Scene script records
+===+

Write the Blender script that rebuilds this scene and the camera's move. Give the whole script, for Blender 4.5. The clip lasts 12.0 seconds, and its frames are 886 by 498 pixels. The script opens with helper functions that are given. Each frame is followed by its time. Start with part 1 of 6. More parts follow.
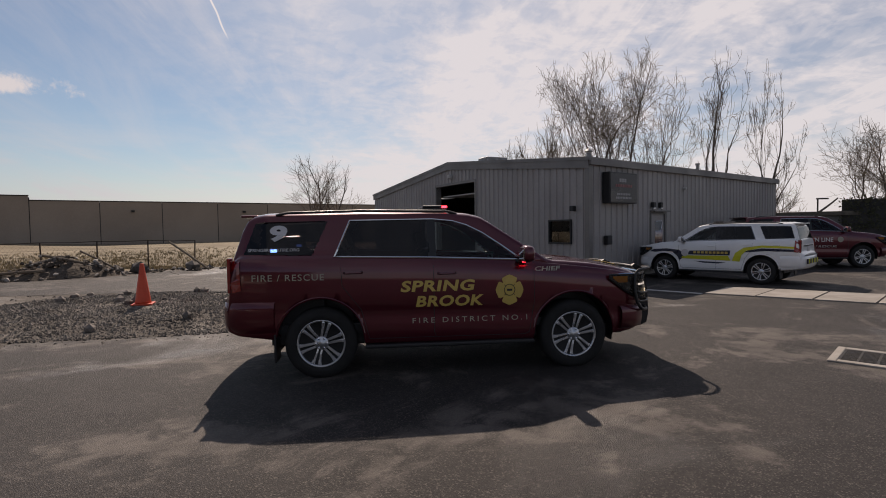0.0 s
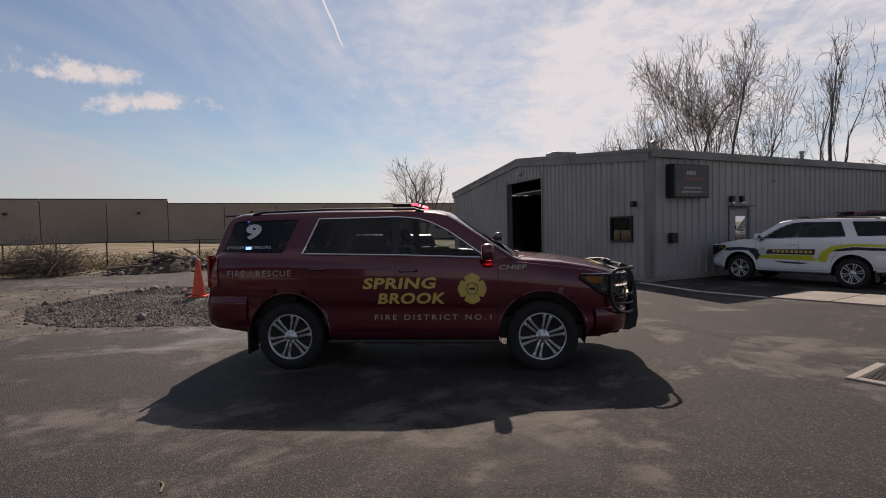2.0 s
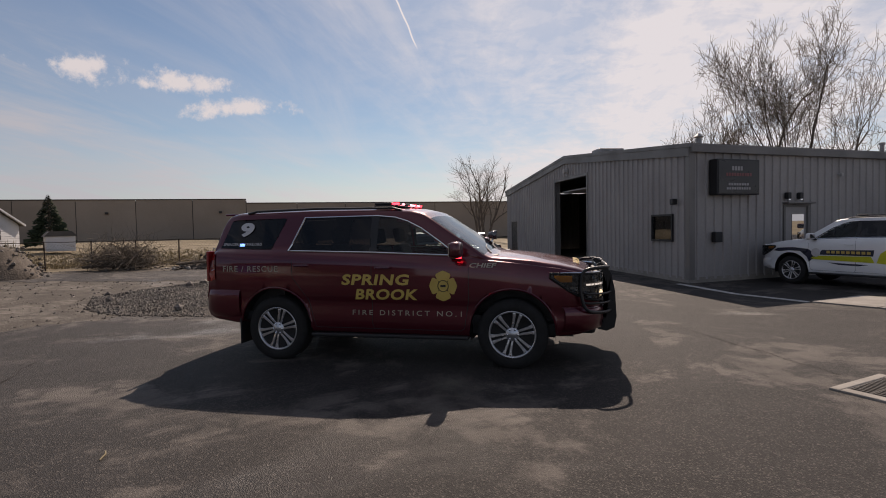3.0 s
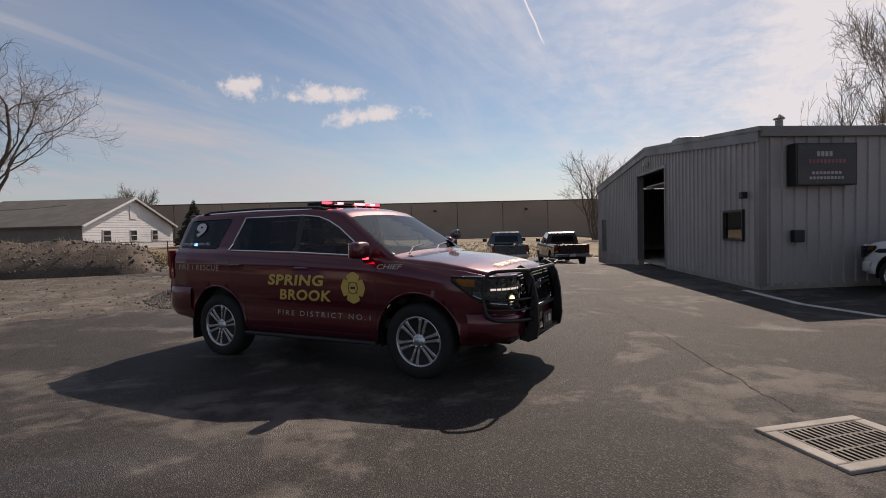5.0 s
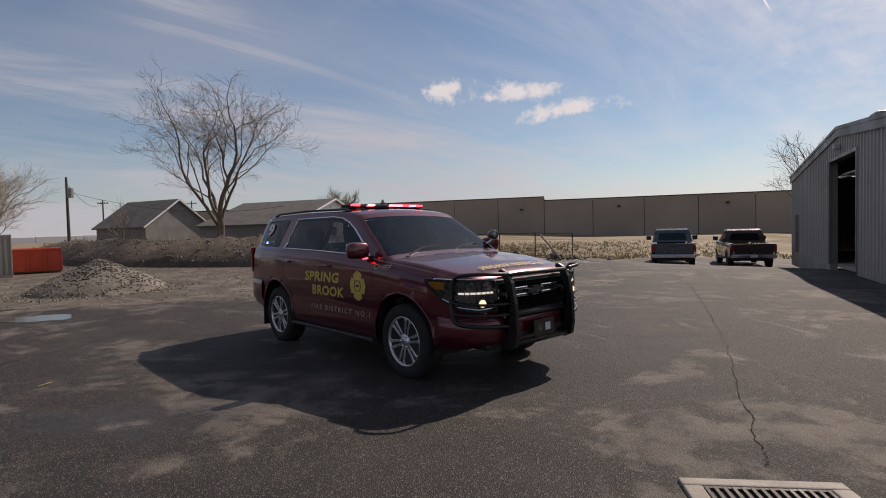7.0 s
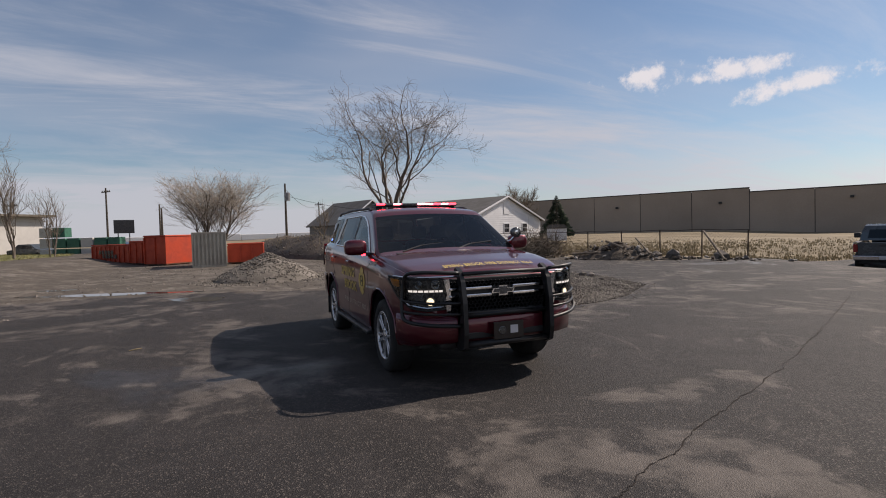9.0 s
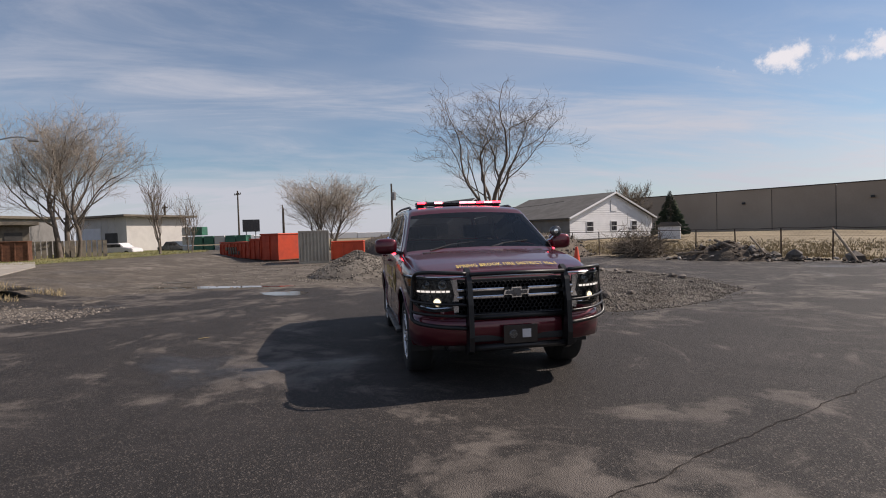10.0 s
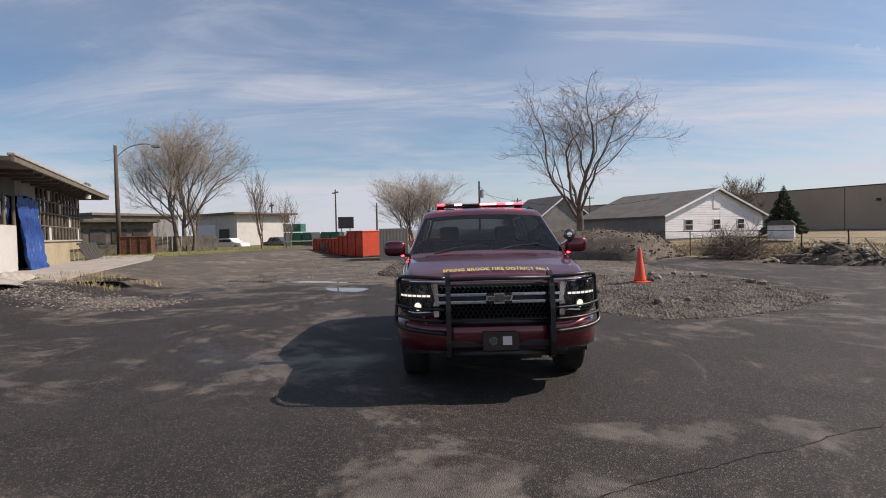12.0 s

+===+

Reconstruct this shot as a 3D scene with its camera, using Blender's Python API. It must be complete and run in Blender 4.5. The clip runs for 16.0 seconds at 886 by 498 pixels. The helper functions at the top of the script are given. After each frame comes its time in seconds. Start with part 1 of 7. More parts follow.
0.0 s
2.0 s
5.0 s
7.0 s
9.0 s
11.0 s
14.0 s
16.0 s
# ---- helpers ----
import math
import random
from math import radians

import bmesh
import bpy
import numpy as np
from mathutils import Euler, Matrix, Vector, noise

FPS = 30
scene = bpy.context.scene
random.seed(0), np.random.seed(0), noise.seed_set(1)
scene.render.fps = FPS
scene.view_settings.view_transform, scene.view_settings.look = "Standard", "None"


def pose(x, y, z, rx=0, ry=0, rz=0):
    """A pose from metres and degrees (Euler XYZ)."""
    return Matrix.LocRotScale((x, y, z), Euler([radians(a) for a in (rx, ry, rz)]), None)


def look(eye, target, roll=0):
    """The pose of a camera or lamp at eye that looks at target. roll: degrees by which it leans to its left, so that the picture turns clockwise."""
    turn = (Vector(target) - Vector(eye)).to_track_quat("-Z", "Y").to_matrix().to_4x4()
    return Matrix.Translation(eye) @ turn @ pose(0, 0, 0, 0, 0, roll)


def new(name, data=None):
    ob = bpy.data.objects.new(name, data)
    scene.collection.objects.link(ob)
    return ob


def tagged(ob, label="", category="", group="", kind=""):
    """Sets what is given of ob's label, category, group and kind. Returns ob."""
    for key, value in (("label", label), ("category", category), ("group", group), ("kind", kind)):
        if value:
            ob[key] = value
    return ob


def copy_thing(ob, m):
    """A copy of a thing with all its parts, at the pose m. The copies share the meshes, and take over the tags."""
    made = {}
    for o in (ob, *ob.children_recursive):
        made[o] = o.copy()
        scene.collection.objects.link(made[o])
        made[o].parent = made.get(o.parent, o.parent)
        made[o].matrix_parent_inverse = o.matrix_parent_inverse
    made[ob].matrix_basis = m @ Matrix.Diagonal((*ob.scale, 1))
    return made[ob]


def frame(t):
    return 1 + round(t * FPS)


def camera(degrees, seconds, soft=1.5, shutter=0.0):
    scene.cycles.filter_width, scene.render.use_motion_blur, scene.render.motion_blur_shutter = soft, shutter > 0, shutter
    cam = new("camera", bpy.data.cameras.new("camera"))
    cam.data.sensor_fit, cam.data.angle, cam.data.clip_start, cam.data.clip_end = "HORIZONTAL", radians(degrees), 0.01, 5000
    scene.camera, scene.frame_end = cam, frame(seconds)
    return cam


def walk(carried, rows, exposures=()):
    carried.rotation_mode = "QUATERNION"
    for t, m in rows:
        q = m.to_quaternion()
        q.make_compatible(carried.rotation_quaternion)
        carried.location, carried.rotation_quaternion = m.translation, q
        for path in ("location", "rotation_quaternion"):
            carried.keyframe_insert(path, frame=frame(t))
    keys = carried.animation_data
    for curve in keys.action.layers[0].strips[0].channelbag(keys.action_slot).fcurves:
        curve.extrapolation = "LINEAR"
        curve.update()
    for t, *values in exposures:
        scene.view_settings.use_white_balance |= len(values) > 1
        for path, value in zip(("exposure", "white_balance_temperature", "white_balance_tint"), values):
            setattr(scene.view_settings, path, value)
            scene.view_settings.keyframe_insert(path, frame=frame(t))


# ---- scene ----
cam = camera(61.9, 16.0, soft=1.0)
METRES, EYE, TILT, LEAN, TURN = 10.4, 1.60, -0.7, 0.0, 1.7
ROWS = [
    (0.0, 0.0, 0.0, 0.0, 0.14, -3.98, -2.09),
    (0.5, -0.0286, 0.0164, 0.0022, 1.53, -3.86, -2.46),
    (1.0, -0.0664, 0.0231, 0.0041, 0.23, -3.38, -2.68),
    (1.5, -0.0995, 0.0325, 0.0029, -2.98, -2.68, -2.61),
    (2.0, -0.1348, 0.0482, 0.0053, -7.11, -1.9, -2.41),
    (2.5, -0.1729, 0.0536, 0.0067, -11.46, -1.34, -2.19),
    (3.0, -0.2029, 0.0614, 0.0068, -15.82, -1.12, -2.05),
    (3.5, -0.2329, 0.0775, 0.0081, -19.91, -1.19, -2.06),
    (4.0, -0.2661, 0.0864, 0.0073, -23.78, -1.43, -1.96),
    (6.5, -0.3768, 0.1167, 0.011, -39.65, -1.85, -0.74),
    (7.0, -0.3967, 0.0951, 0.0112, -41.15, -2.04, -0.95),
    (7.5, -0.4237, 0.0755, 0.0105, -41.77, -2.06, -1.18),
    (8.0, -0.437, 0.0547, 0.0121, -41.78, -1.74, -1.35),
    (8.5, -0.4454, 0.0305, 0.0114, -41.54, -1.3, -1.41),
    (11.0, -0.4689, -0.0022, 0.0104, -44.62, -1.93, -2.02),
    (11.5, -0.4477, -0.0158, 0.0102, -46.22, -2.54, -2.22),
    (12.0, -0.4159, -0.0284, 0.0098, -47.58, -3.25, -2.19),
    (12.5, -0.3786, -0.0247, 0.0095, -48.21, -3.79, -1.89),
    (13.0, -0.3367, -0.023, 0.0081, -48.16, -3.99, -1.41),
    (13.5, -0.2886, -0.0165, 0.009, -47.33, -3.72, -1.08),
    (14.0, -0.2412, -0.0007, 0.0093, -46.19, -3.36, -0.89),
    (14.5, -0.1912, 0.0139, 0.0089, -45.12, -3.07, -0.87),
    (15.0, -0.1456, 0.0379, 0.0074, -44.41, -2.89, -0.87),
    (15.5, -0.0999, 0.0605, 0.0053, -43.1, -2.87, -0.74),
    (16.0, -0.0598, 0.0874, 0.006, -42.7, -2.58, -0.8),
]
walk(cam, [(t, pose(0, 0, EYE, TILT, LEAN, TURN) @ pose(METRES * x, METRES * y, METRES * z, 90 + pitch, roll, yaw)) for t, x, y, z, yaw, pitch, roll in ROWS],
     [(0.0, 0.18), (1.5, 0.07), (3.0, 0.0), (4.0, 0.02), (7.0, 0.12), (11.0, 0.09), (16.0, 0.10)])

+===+

◆ WORK TO DO
Everything from the line containing "return 1 + round(t * FPS)" down to the line containing "radians(degrees), 0.01, 5000" should be retyped exactly, both lines included, and nothing more.

◆ FINISHED TASK
    return 1 + round(t * FPS)


def camera(degrees, seconds, soft=1.5, shutter=0.0):
    scene.cycles.filter_width, scene.render.use_motion_blur, scene.render.motion_blur_shutter = soft, shutter > 0, shutter
    cam = new("camera", bpy.data.cameras.new("camera"))
    cam.data.sensor_fit, cam.data.angle, cam.data.clip_start, cam.data.clip_end = "HORIZONTAL", radians(degrees), 0.01, 5000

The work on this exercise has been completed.